Dynamic Memory Allocation

The heap provides memory whose lifetime is not tied to a function call.

malloc / free (C): explicit allocation and deallocation. Risk of memory leaks (forget to free) and dangling pointers (use after free).

new / delete (C++): same as malloc/free but calls constructors/destructors.

Allocator internals:

  • Free list: maintain a linked list of free blocks.
  • Segregated free lists: separate lists for different size classes. Fast for common sizes.
  • Buddy allocator: split and merge blocks in powers of two. Used in the Linux kernel.
  • Slab allocator: pre-allocate pools of fixed-size objects. Very fast for object allocation.

Fragmentation:

  • External fragmentation: free blocks are too small/scattered for a large allocation.
  • Internal fragmentation: allocated block is larger than requested.

Garbage Collection

Automatic memory management. The runtime tracks and reclaims unreachable objects.

Reference Counting

Each object has a reference count. Increment on copy; decrement on assignment or scope exit. When count reaches zero, free the object.

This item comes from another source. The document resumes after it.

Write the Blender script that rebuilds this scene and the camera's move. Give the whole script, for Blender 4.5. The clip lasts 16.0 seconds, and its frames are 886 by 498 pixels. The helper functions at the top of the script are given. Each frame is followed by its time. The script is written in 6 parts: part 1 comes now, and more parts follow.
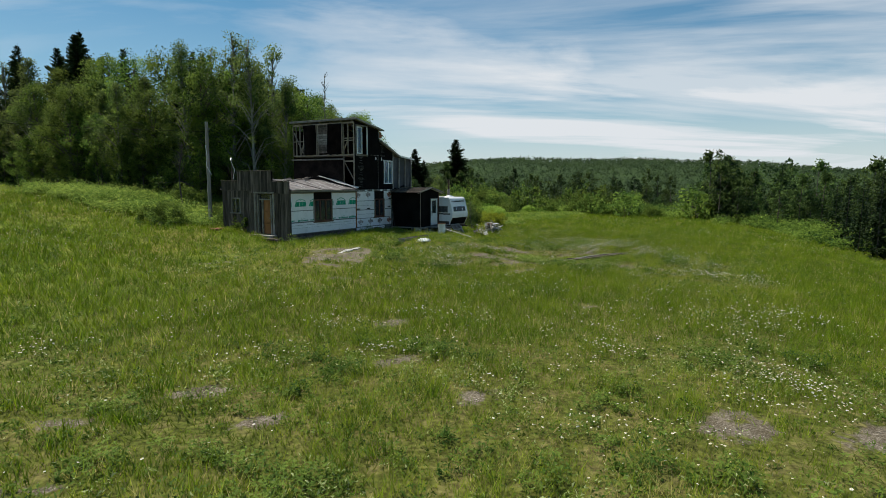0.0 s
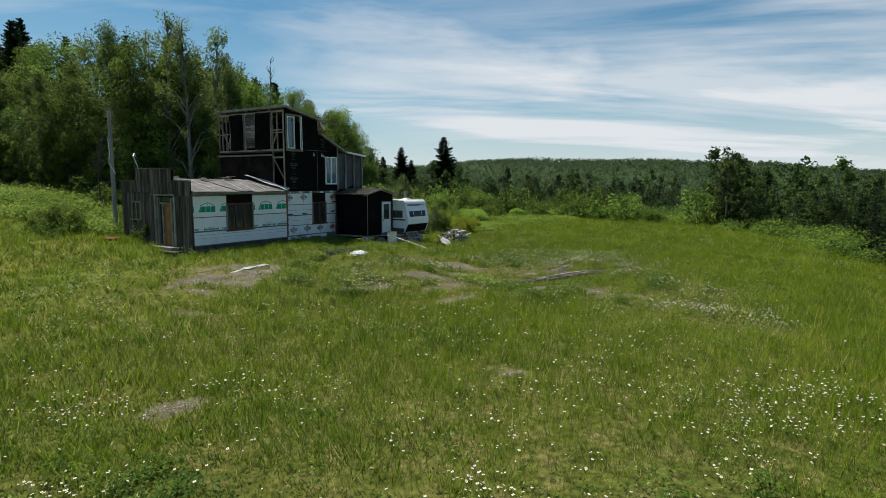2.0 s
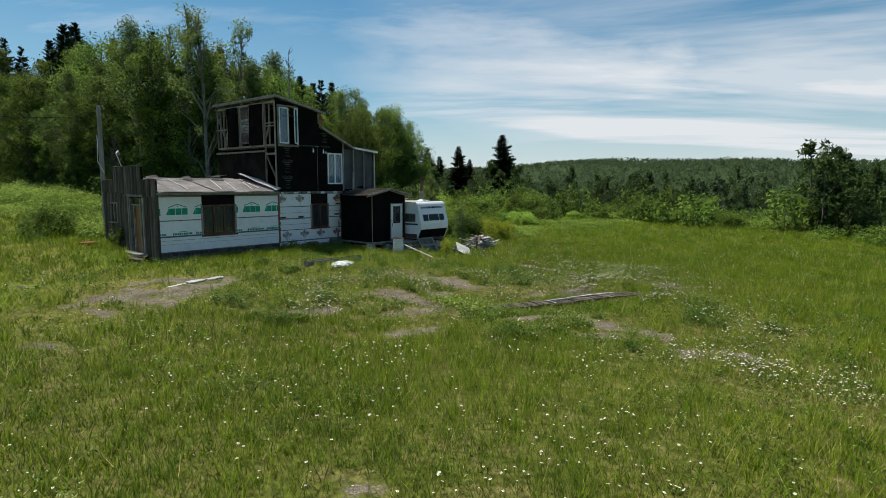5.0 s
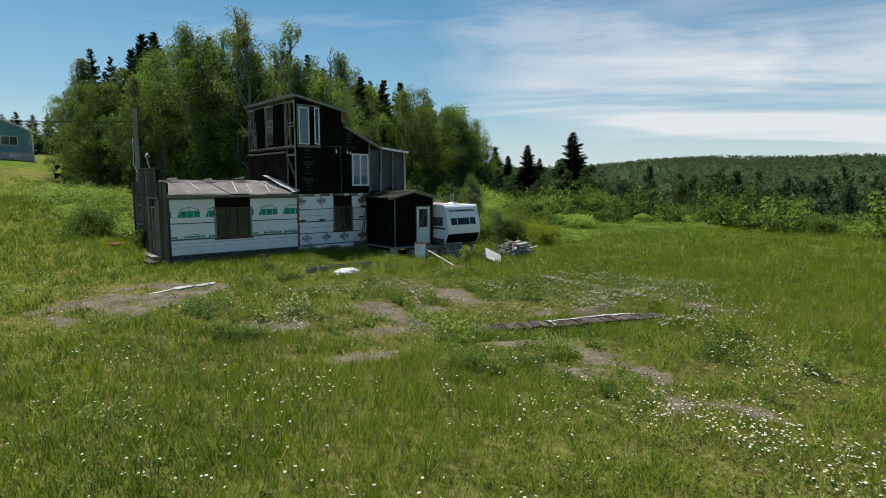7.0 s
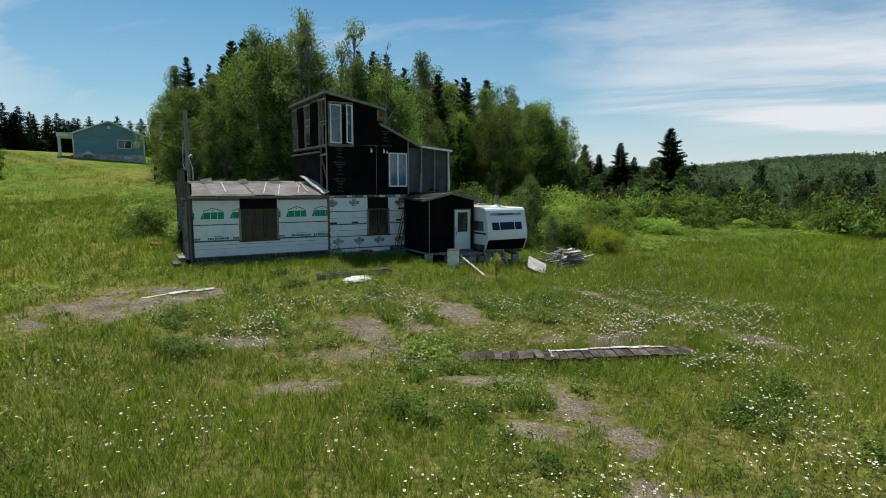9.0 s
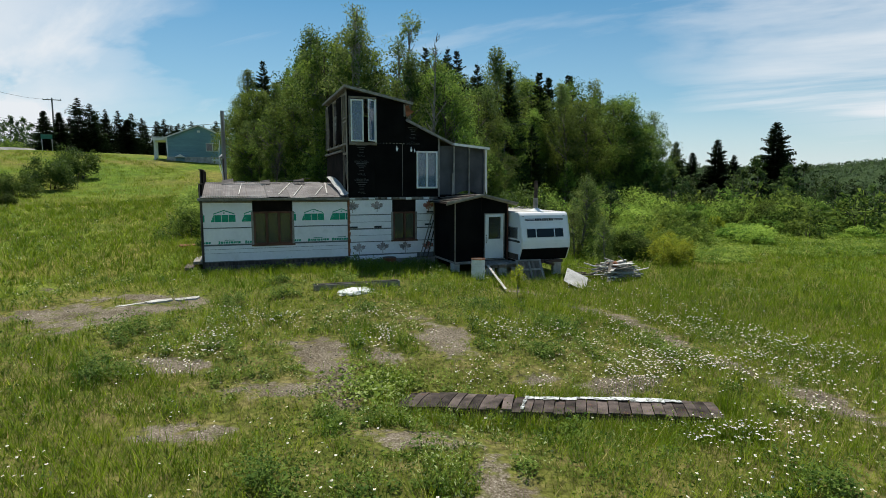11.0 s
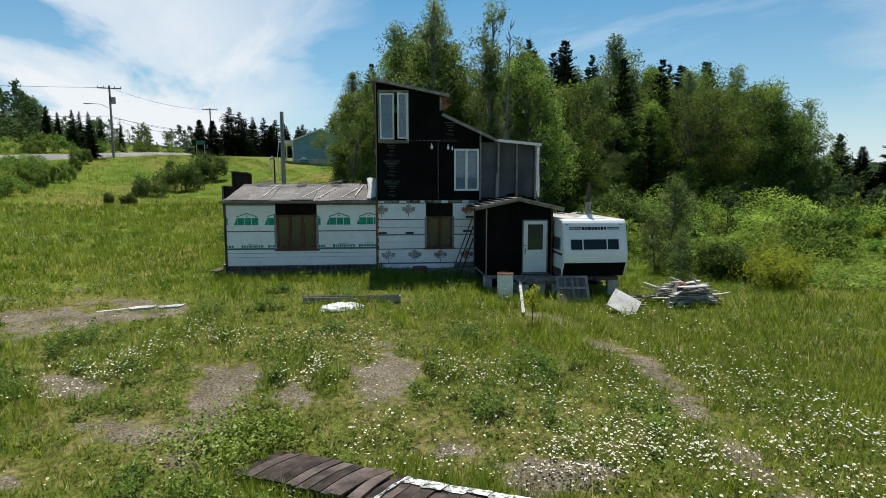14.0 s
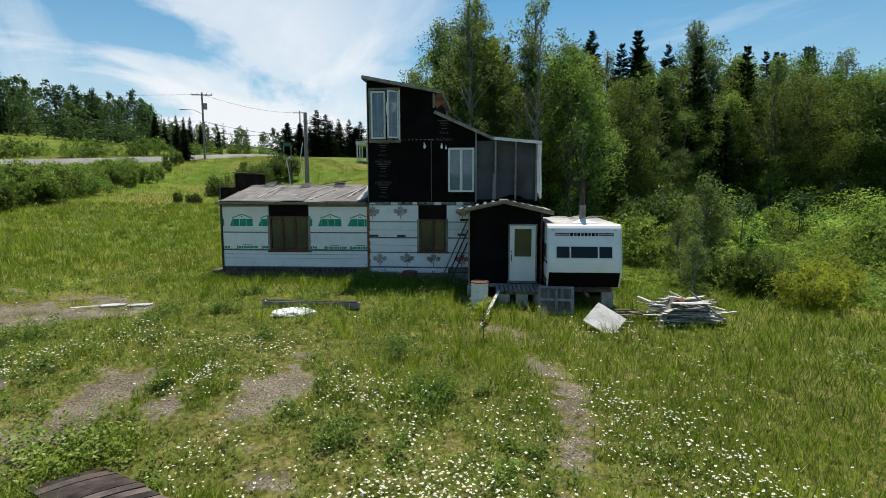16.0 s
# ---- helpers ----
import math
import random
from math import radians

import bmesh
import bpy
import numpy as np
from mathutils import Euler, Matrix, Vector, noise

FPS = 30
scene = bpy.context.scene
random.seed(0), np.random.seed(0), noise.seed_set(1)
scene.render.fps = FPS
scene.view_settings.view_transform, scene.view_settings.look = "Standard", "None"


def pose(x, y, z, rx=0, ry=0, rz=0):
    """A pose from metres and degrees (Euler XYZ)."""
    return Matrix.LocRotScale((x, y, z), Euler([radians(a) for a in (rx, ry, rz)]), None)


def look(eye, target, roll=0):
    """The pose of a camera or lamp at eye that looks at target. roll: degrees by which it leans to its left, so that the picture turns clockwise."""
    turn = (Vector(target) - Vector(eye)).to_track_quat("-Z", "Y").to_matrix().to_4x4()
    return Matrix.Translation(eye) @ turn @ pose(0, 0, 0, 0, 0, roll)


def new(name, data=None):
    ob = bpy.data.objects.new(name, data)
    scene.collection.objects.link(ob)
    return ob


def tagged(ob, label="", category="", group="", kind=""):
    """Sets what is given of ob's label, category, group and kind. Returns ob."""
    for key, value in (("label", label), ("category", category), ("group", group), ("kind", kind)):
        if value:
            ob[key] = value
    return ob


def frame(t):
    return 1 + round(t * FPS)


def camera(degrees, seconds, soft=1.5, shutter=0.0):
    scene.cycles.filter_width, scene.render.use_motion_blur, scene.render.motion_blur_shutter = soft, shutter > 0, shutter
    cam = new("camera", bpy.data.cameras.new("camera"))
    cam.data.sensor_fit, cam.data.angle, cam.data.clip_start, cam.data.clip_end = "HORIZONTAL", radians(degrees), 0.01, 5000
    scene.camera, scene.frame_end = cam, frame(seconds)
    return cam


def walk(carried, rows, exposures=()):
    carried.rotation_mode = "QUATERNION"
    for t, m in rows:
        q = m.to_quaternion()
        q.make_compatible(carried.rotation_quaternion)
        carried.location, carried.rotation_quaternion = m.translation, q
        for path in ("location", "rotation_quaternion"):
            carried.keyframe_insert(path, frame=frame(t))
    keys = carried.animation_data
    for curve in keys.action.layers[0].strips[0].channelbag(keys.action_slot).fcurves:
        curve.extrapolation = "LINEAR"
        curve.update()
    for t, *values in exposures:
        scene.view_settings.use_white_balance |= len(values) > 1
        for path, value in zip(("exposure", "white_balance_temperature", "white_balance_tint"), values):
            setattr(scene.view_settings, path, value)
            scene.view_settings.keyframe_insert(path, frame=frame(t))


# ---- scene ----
cam = camera(76.4, 16.0, 0.85)
METRES, EYE, TILT, LEAN, TURN = 35.6, 4.343, 0.0, 0.0, 0.0
ROWS = [
    (0.0, 0.0, 0.0, 0.0, 0.02, -6.79, -0.18),
    (0.5, 0.0333, 0.0446, -0.0001, 0.06, -6.77, -0.2),
    (1.0, 0.0591, 0.0911, -0.0005, 0.25, -6.74, -0.21),
    (1.5, 0.081, 0.1407, -0.0002, 0.6, -6.72, -0.22),
    (2.0, 0.1002, 0.1817, -0.0007, 0.94, -6.71, -0.19),
    (2.5, 0.1205, 0.2157, -0.0019, 1.46, -6.67, -0.17),
    (3.0, 0.1382, 0.2419, -0.0027, 2.24, -6.65, -0.13),
    (3.5, 0.1538, 0.2667, -0.0039, 3.61, -6.61, -0.11),
    (4.0, 0.1669, 0.2867, -0.0047, 5.31, -6.59, -0.11),
    (6.5, 0.2499, 0.3835, -0.0012, 15.5, -6.63, -0.02),
    (7.0, 0.27, 0.4025, -0.0004, 17.85, -6.66, -0.02),
    (7.5, 0.2901, 0.4255, 0.0001, 20.36, -6.7, -0.07),
    (8.0, 0.3067, 0.4485, 0.0007, 22.95, -6.71, -0.08),
    (8.5, 0.3206, 0.475, 0.0009, 25.83, -6.67, -0.1),
    (9.0, 0.3306, 0.5015, 0.0009, 28.48, -6.66, -0.07),
    (9.5, 0.3381, 0.5286, 0.001, 30.93, -6.64, -0.1),
    (12.0, 0.3781, 0.6688, 0.0017, 42.93, -6.55, 0.01),
    (12.5, 0.3845, 0.6941, 0.0021, 45.31, -6.55, 0.03),
    (13.0, 0.3902, 0.7178, 0.002, 47.82, -6.53, -0.0),
    (13.5, 0.3941, 0.739, 0.0022, 50.17, -6.56, 0.0),
    (14.0, 0.3957, 0.7632, 0.0031, 52.65, -6.56, 0.01),
    (14.5, 0.3992, 0.787, 0.0036, 55.03, -6.56, 0.04),
    (15.0, 0.4079, 0.8159, 0.0041, 57.55, -6.61, 0.12),
    (15.5, 0.4196, 0.8474, 0.0044, 59.91, -6.62, 0.11),
    (16.0, 0.4324, 0.8815, 0.005, 62.63, -6.63, 0.05),
]
walk(cam, [(t, pose(0, 0, EYE, TILT, LEAN, TURN) @ pose(METRES * x, METRES * y, METRES * z, 90 + pitch, roll, yaw)) for t, x, y, z, yaw, pitch, roll in ROWS], exposures=[(0, -0.06), (4, -0.04), (9, 0.02), (12, 0.10), (16, 0.18)])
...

Pros: simple; immediate reclamation; works with destructors.

Cons: cannot collect cycles. Requires cycle detection (CPython uses a generational cycle detector).

Mark and Sweep

  1. Mark phase: starting from roots (stack variables, global variables), traverse all reachable objects and mark them.
  2. Sweep phase: scan the heap; free all unmarked objects.

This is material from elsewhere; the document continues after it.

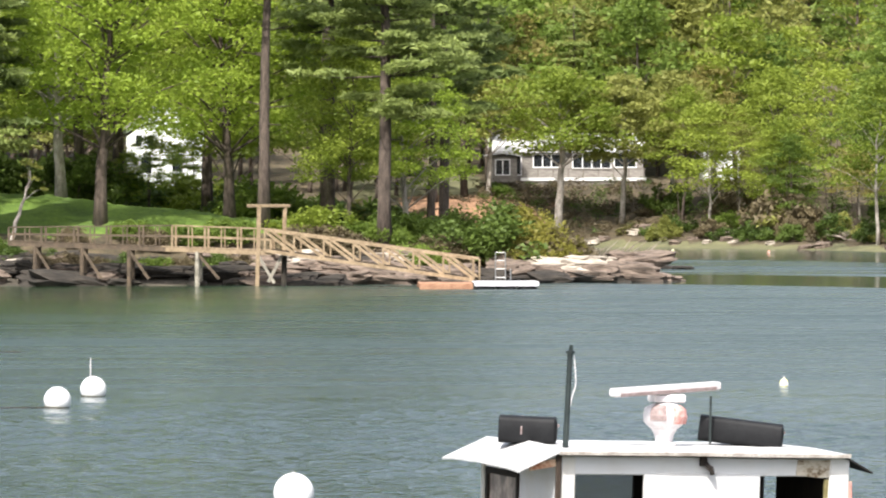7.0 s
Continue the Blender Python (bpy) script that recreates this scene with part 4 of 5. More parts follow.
for x, y in ((-3.05, 206.5), (-1.8, 207.4)):
    part("post", beam((x, y, -0.5), (x + 0.12, y, 3.86), 0.20, 0.20, bevel=0.02), M_DECK, gantry)
part("crossbeam", beam((-3.5, 206.4, 3.93), (-1.45, 207.5, 3.93), 0.20, 0.16, bevel=0.02), M_DECK, gantry)
for x0, x1, z1 in ((-3.0, -2.2, 0.15), (-1.8, -2.5, 0.2), (-1.75, -1.2, 1.5)):
    part("brace", beam((x0, 206.5, 1.55), (x1, 206.4, z1), 0.08, 0.14), M_PILEGREY, gantry)
part("mooring_post", tube([(-1.75, 206.9, -0.5), (-1.7, 206.9, 1.5)], [0.16, 0.13], 10), M_ROCKDARK, gantry, "dark weedy pile")
gang = thing("gangway", "tan timber gangway with trussed sides sloping down to the float", "gangway")
G0, G1 = Vector((-2.5, 206.95, 1.74)), Vector((7.6, 203.6, 0.36))


def gv(t, off=0.0, up=0.0):
    p = G0.lerp(G1, t)
    return Vector((p.x + 0.3 * off, p.y + off, p.z + up))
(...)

Stop-the-world: simple mark-and-sweep stops all threads during collection. Causes latency spikes.

Copying GC

Divide the heap into two semispaces. Copy live objects from the from-space to the to-space compactly; flip. The old from-space is reclaimed entirely.

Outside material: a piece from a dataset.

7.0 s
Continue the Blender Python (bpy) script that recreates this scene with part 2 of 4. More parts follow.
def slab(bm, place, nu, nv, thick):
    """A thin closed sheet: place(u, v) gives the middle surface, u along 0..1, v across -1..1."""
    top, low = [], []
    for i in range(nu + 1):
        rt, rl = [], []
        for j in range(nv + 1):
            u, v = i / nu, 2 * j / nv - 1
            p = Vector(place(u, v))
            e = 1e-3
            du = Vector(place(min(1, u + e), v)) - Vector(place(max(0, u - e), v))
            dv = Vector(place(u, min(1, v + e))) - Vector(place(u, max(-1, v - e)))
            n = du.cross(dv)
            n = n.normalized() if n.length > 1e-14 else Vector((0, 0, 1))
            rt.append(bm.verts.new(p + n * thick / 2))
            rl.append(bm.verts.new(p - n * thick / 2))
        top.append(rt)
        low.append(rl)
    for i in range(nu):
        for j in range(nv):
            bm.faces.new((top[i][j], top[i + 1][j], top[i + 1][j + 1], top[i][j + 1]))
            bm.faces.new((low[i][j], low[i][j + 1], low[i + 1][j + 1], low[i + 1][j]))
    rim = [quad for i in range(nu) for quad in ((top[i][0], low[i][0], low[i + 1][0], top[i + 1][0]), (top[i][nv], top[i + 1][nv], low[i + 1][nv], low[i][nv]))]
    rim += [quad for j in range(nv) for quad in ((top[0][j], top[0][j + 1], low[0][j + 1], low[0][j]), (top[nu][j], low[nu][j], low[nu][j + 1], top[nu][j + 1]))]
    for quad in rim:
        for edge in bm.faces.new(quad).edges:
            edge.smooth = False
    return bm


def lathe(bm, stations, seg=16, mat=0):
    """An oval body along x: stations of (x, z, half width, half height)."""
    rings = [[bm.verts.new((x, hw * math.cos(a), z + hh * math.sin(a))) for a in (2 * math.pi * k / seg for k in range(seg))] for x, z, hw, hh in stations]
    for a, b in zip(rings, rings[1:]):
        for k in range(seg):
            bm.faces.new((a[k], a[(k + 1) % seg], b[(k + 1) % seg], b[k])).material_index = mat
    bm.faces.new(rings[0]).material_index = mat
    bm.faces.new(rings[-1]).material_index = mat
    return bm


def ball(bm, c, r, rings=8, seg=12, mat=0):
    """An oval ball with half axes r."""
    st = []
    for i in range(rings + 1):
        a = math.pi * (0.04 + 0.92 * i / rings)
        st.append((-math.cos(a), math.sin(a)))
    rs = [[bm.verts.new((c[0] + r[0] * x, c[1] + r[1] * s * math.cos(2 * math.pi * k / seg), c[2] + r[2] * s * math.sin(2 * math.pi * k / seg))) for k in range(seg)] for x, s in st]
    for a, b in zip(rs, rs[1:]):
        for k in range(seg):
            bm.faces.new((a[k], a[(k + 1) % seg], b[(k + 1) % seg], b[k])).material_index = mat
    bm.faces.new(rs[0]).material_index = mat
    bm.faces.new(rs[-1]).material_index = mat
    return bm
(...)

Benefits: no fragmentation; fast allocation (bump pointer). Cost: uses 2$\times$ the memory.

Generational GC

Most objects die young (the generational hypothesis). Divide the heap into generations:

  • Young generation (nursery): small; collected frequently (minor GC).
  • Old generation (tenured): large; collected rarely (major GC).

Objects that survive several young-gen collections are promoted to the old generation.

Write barrier: when an old-gen object gets a reference to a young-gen object, record it in a remembered set. Minor GC uses the remembered set as additional roots.

JVM G1, ZGC, Shenandoah, Python GC, Go GC, .NET GC all use generational collection.

Dynamic Dispatch (Vtables)

In object-oriented languages, method calls on a base-class pointer must dispatch to the correct derived-class method at runtime.

Vtable: each class has a virtual dispatch table: an array of function pointers, one per virtual method.

Object layout:

[vptr] -> [vtable]
[field1]    [method1 ptr]
[field2]    [method2 ptr]

Calling obj->method() compiles to: load vptr from obj; load method pointer from vtable at fixed offset; call through pointer. One extra indirection vs. a direct call.

Exception Handling

Throw-and-catch: unwinding the call stack to find a matching catch handler.

Table-based (zero-cost) exception handling (C++, Java): compile-time tables describe which regions of code have active handlers and how to unwind. No overhead when no exception is thrown; expensive when an exception is thrown.

setjmp / longjmp: C mechanism for non-local jumps. Saves the stack state; longjmp restores it. Does not run destructors; not suitable for C++ RAII.

RAII (Resource Acquisition Is Initialization): C++ idiom. Resources are tied to object lifetimes. Destructors are called when objects go out of scope, including during stack unwinding.

Just-In-Time (JIT) Compilation

Compile bytecode or IR to native machine code at runtime, after observing the program’s behavior.

Profiling: identify hot methods (frequently called) and hot loops.

Speculative optimization: assume observed types continue to hold; compile fast specialized code; insert deoptimization guards.

Deoptimization: if a speculation fails, fall back to the interpreter or recompile with fewer assumptions.

JVM HotSpot, V8 (TurboFan), PyPy, LuaJIT, .NET RyuJIT all use JIT compilation.